__Data segment__:

····················

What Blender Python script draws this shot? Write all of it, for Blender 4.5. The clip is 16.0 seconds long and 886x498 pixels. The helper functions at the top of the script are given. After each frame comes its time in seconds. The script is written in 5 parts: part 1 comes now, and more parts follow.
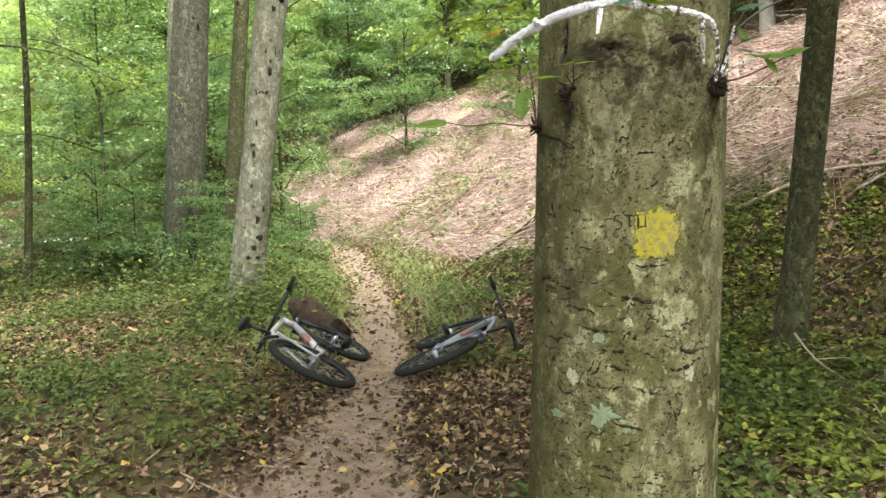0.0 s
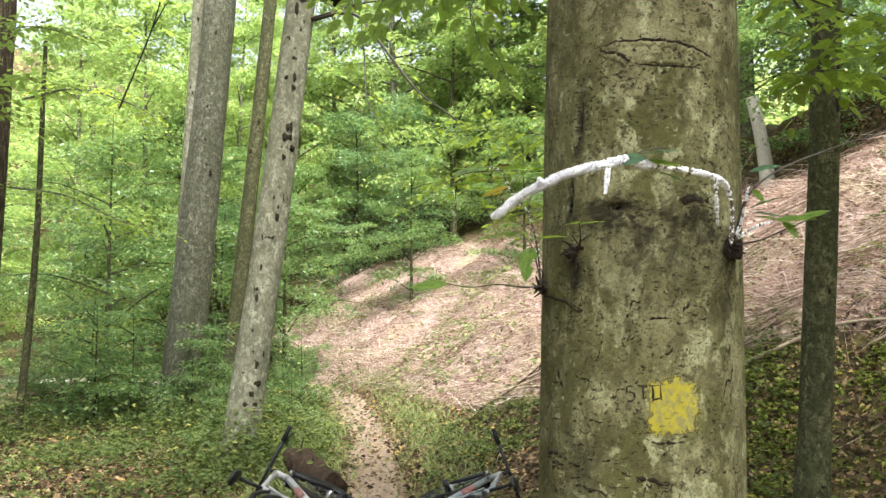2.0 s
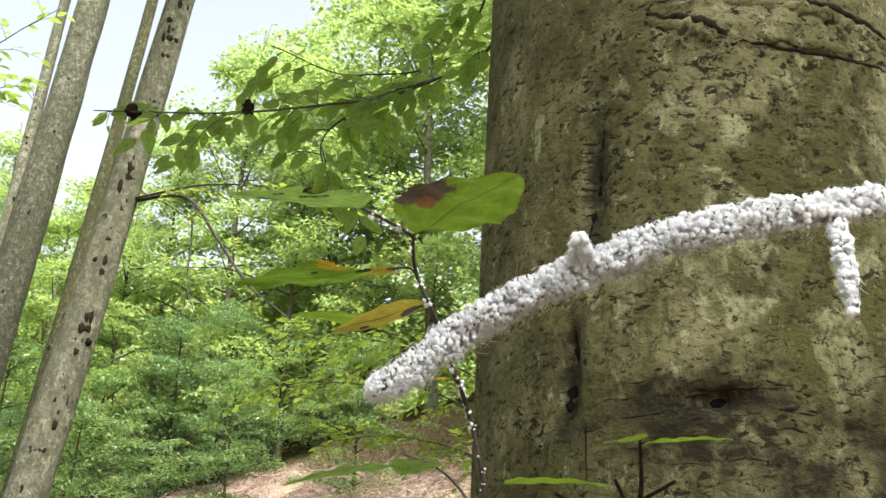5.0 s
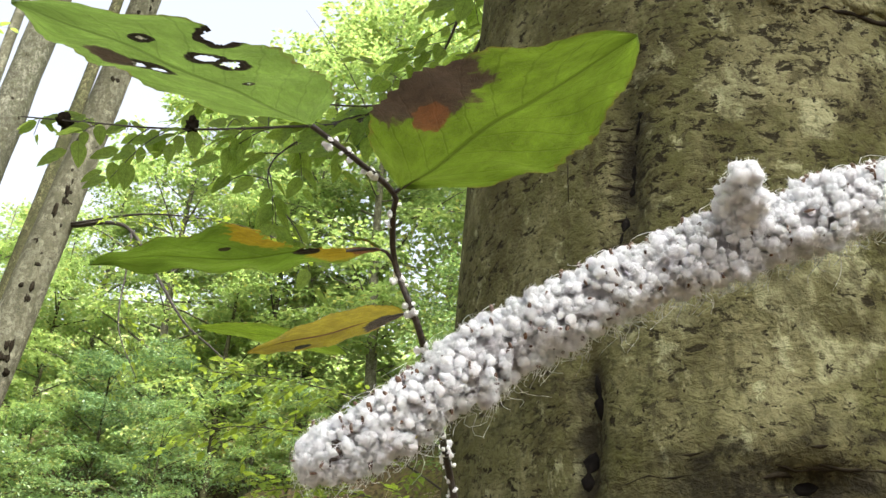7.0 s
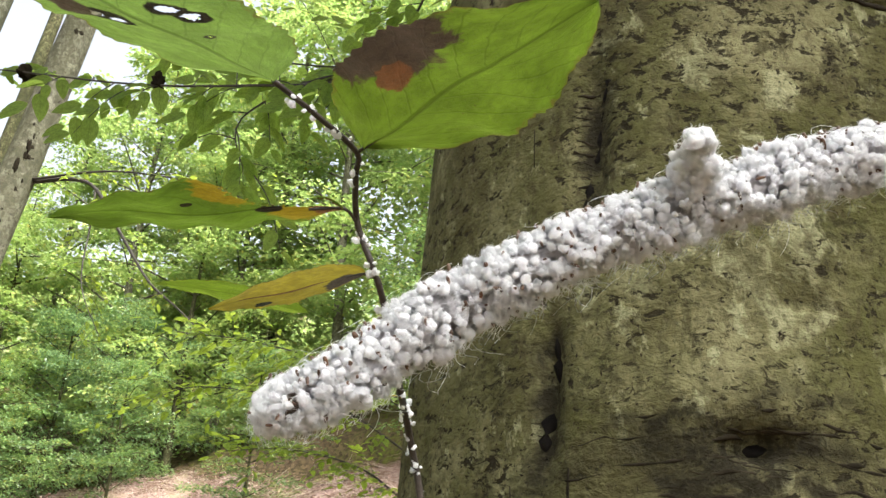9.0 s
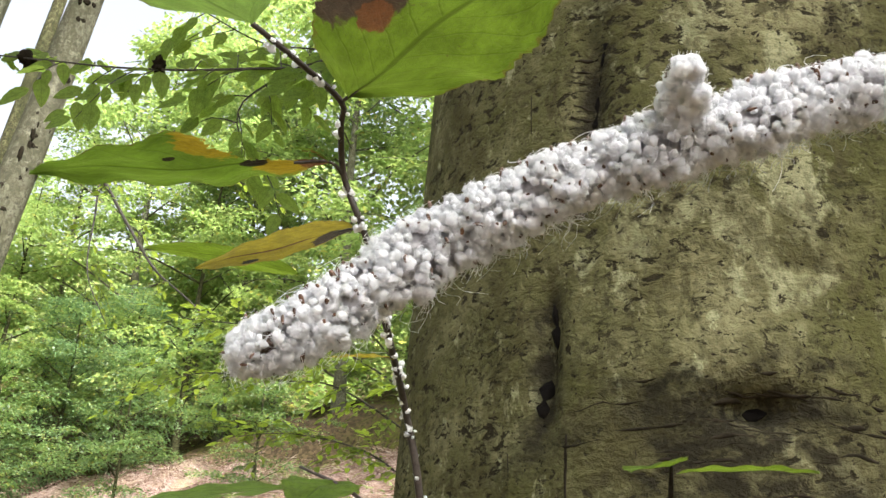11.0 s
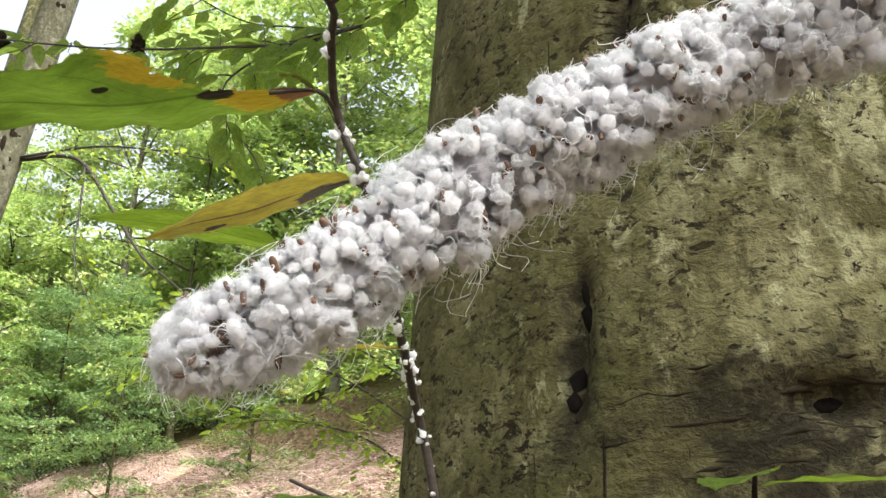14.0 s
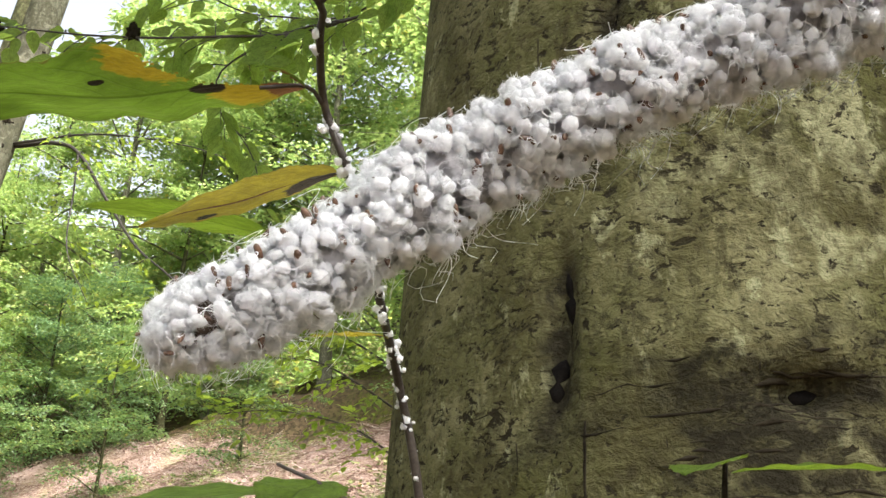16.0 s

····················

__Your objective__: Give every line above again exactly, with no pictures.

__Reply__:
What Blender Python script draws this shot? Write all of it, for Blender 4.5. The clip is 16.0 seconds long and 886x498 pixels. The helper functions at the top of the script are given. After each frame comes its time in seconds. The script is written in 5 parts: part 1 comes now, and more parts follow.
0.0 s
2.0 s
5.0 s
7.0 s
9.0 s
11.0 s
14.0 s
16.0 s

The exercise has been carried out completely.